After Mr. Lethbridge had completed his machine he appears to have offered his services to some London merchants to adventure on the wrecks of some treasure ships then lately lost; but it was some time before he found any who had sufficient confidence in the success of his experiments to offer him terms at all adequate to his deserts and expectations; but after his success had been proved, he was employed to dive on wrecks in various parts of the world, both for his own countrymen and for the Dutch and the Spaniards.
At the house of his grandson, John Lethbridge, at Newton, was a board, on which was an inscription, in gold letters, dated 1736, stating that John Lethbridge, by the blessing of God, had dived on the wrecks of four English men-of-war, one English East Indiaman, two Dutch men-of-war, five Dutch East Indiamen, two Spanish galleons, and two London galleys, all lost in the space of twenty years; on many of them with good success, but that he had been very near drowning in the engine five times. The apparatus, about the year 1800, was said to be at Governor Holdsworth’s, at Dartmouth, but in a decaying state.
Mr. Lethbridge is thus noticed in the register of the parish of Wolborough: “December 11th, 1759. Buried Mr.

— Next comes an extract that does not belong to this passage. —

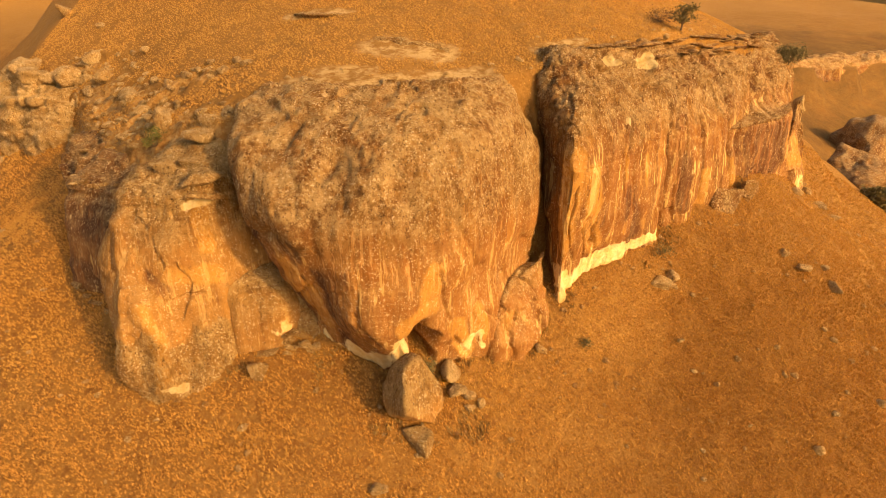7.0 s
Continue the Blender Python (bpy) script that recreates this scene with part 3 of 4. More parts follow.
right_cliff = rock_mass("sandstone_wall", [
    (-4.0, [(29.0, 52.5), (30.3, 49.0), (31.5, 47.0), (32.5, 47.2), (35.4, 51.8), (40, 57), (43, 61), (46.5, 65), (51, 70), (56, 77), (61, 85), (64, 94)]),
    (0.0, [(29.0, 52.3), (30.0, 49.3), (31.0, 47.6), (32.0, 47.9), (34.4, 52.0), (39.2, 57.4), (42, 61), (45.7, 65), (50, 69.8), (55.2, 77.7), (60, 84.7), (63, 94)]),
    (3.5, [(29.0, 52.2), (30.0, 49.4), (30.9, 48.0), (31.9, 48.2), (34.0, 51.4), (38.8, 56.7), (41.4, 60.5), (45.2, 64.5), (49.5, 70.2), (54.3, 78), (59.3, 84.5), (62, 94)]),
    (8.0, [(28.9, 52.0), (30.0, 48.8), (31.1, 47.0), (32.1, 47.2), (34.2, 49.8), (37.9, 54.7), (40.8, 59), (45.1, 64.3), (49.2, 70.3), (54.3, 77.7), (58.5, 83.2), (61.5, 94)]),
    (12.5, [(28.7, 52.0), (30.1, 48.8), (31.3, 47.0), (32.4, 47.2), (34.3, 50.0), (37.0, 54.2), (40.3, 59.6), (44.4, 64.3), (48.4, 70.0), (53.0, 76.3), (57.6, 82.7), (61, 94)]),
    (13.5, [(28.7, 52.0), (30.0, 48.8), (31.2, 47.1), (32.3, 47.3), (34.2, 50.1), (37.1, 54.6), (40.4, 60.0), (44.3, 64.8), (48.2, 70.3), (51.8, 78.2), (56.6, 84.0), (60.8, 94)]),
    (15.0, [(28.6, 52.0), (29.9, 49.0), (31.1, 47.4), (32.1, 47.6), (34.1, 50.3), (37.2, 55.3), (40.5, 60.8), (44.2, 65.6), (48.0, 70.8), (51.2, 79.2), (55.8, 85.2), (60.5, 94)]),
    (17.0, [(28.4, 52.2), (29.7, 49.5), (30.9, 48.2), (31.9, 48.5), (34.1, 51.8), (37.5, 57.2), (40.9, 62.6), (43.8, 67.1), (46.9, 72.0), (51.3, 80.4), (55.7, 86.4), (60, 95)]),
    (18.8, [(28.0, 52.8), (29.4, 50.7), (30.7, 49.9), (31.8, 50.1), (34.0, 53.8), (37.4, 59.4), (40.8, 64.7), (43.4, 68.9), (46.2, 73.4), (51.0, 81.6), (55.4, 88), (59.4, 96)]),
    (20.4, [(27.6, 54.0), (28.7, 52.6), (29.7, 52.2), (30.8, 52.5), (33.2, 56.2), (36.5, 61.0), (40.2, 66.6), (43, 70.8), (45.9, 75.2), (50.6, 83.4), (55, 89.8), (58.6, 98)]),
    (21.3, [(27.4, 55.0), (28.4, 53.7), (29.3, 53.5), (30.4, 53.7), (33.2, 57.4), (36.6, 62.0), (40.0, 67.6), (42.8, 71.8), (45.6, 76.2), (50.2, 84.2), (54.6, 90.6), (58.2, 99)]),
    (22.3, [(27.0, 57.0), (27.8, 55.7), (28.5, 55.5), (29.6, 55.7), (32.6, 59.2), (35.9, 63.6), (39.2, 69), (42, 73.4), (45, 77.8), (49.4, 85.4), (53.8, 92), (57.2, 101)]),
    (19.0, [(26.0, 60.0), (26.8, 58.6), (27.5, 58.2), (28.6, 58.5), (31, 62), (34, 66), (37, 71), (40, 76), (43, 80), (46, 87), (50, 94), (54, 103)]),
], STONE_WALL, cell=0.17, lump=0.75, flute=0.3, rugged=[(17.6, 30, 0.26)], sheer=[(-6, 16.5)], facet=(0.16, 0.2), rib=0.3, lip=0.16, cracks=(5, 44, 1.0, 19.5), grooves=[(0.5, 1.9, (46.6, 72.9, 18.8), (48.0, 71.0, 15.5), (48.9, 70.1, 12), (49.4, 70.1, 8), (49.6, 70.1, 3)), (1.3, 0.9, (51.0, 72.6, 11.5), (51.3, 72.8, 4)), (0.35, 0.9, (40.4, 60.2, 15), (40.7, 59.2, 9), (41.4, 60.4, 3)), (0.22, 0.7, (34.1, 50.2, 12), (34.0, 50.6, 5)), (0.35, 0.9, (44.2, 65.4, 15), (44.8, 64.4, 9), (45.2, 64.4, 3.5)), (0.9, 0.7, (45.6, 64.9, 6), (45.7, 64.9, 3.5))], hollows=[(51.5, 82, 16.8, 1.8, 0.9), (54.5, 86, 16.8, 1.6, 0.8), (33.7, 57.6, 21.6, 1.1, 0.6), (37, 62, 21, 1.3, 0.7)],
    fresh=[(1.5, (30.9, 48.8, 2.6), (31.8, 49.0, 1.0), (31.6, 47.8, -1.0)), (1.4, (32.8, 50.2, 1.8), (34.2, 52.4, 2.6), (36.8, 54.4, 2.9)), (0.7, (36.8, 54.4, 2.9), (39.4, 57.1, 3.5), (41, 60.2, 3.4)), (0.5, (34.6, 50.8, 4.4), (34.6, 51.4, 2.4)), (0.8, (33.7, 58.2, 21.4), (34.0, 58.8, 20.9)), (0.9, (36.2, 61.2, 20.9), (37.2, 62.6, 20.4), (37.6, 63.2, 20.9)), (0.4, (36.2, 54.2, 16.2)), (0.7, (45.4, 64.6, 4.4), (45.7, 64.9, 3.4)), (0.9, (59.6, 84.6, 5.2), (61.5, 88, 4))],
    ochre=[(1.6, (31.6, 47.2, 14.4), (31.5, 47.4, 10), (31.4, 47.8, 6)), (1.5, (33.4, 48.3, 12.6), (33.6, 49.4, 8), (34.0, 51.4, 4.8)), (0.5, (36.0, 53.2, 14), (37.0, 54.3, 5.3)), (0.4, (38.3, 56.2, 12.8), (38.7, 56.4, 5.1)), (1.0, (45.6, 65, 9), (46, 65, 5)), (1.0, (49.8, 70.6, 9), (50.0, 70.8, 4)), (2.2, (59, 83.5, 8), (61, 89, 8))],
    varnish_and_shade=[(3.2, (52.2, 74.6, 10), (57.0, 81.6, 10)), (2.4, (52.5, 75, 7), (56.8, 81, 7)), (1.3, (40.6, 62.4, 18.3), (41.6, 62.0, 15.4)), (1.6, (36.8, 54.0, 9), (38.0, 55.2, 5)), (1.2, (42.4, 61.6, 11), (43, 62.6, 6)), (1.0, (53.0, 81.8, 18), (53.4, 81.6, 16.4))])
tagged(right_cliff, "long sandstone cliff wall with vertical streaks and cream foot", "cliff")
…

John Lethbridge, inventor of a most famous diving-engine, by which he recovered from the bottom of the sea, in different parts of the globe, almost £100,000 for the English and Dutch merchants which had been lost by shipwreck.”
It is said his most laudable endeavours were so far crowned with success that he was enabled not only to maintain his family, but to purchase the estate of Odicknoll, in the parish of Kingskerswill.
There is reason to believe that Mr. Lethbridge was the first person who, by his ingenuity and intrepidity, succeeded in recovering goods from wrecked vessels. Though Phipps’ diving-bell was a prior invention, there is no record of its having been successfully used for practical purposes.
In the same year, 1715, that Mr. Lethbridge invented his machine, the following account of another sort of diving-engine appeared in the Exeter Mercury; or, Weekly Intelligence of News, 2nd September, 1715. (From the column of London Intelligence, dated 30th August):
“Yesterday in the Afternoon his Majesty (Geo. I.) the Prince and Princess &c. went to take the Air in their Barge; during which an Experiment was made of a Diving-Ingine of a new Invention in which a man walked at the Bottom of the River from Whitehall almost to Somerset House, being under water three Quarters of an Hour. This Ingine is said to be invented by one Major Becker and they say it’s the best of the kind that ever was heard of. It was made of Leather with Glass Eyes in such a manner as the use of his Hands and Feet were entirely preserved. For Conveniency of air a long Pipe was fixed from the Engine to a Vessel, and at the top of the Pipe was a Man planted, who by that Contrivance could discourse with the Diver the whole Time.”
To again return to the subject of the tankard. The date of it from the plate mark appears to be 1676, many years before the invention of the machine, and I should therefore be inclined to think it is very probable that this tankard, amongst other valuables, had been recovered by Lethbridge from some wreck at Porto Santo; that he had received it in perhaps part payment for his services, and so had a sketch of both the island and the machine engraved on it; and thus it has now been the means of awakening fresh interest and enquiries on the subject.
In conclusion, I wish to acknowledge my thanks to Mr. Nosworthy for allowing me to exhibit this valuable and interesting tankard to this Association.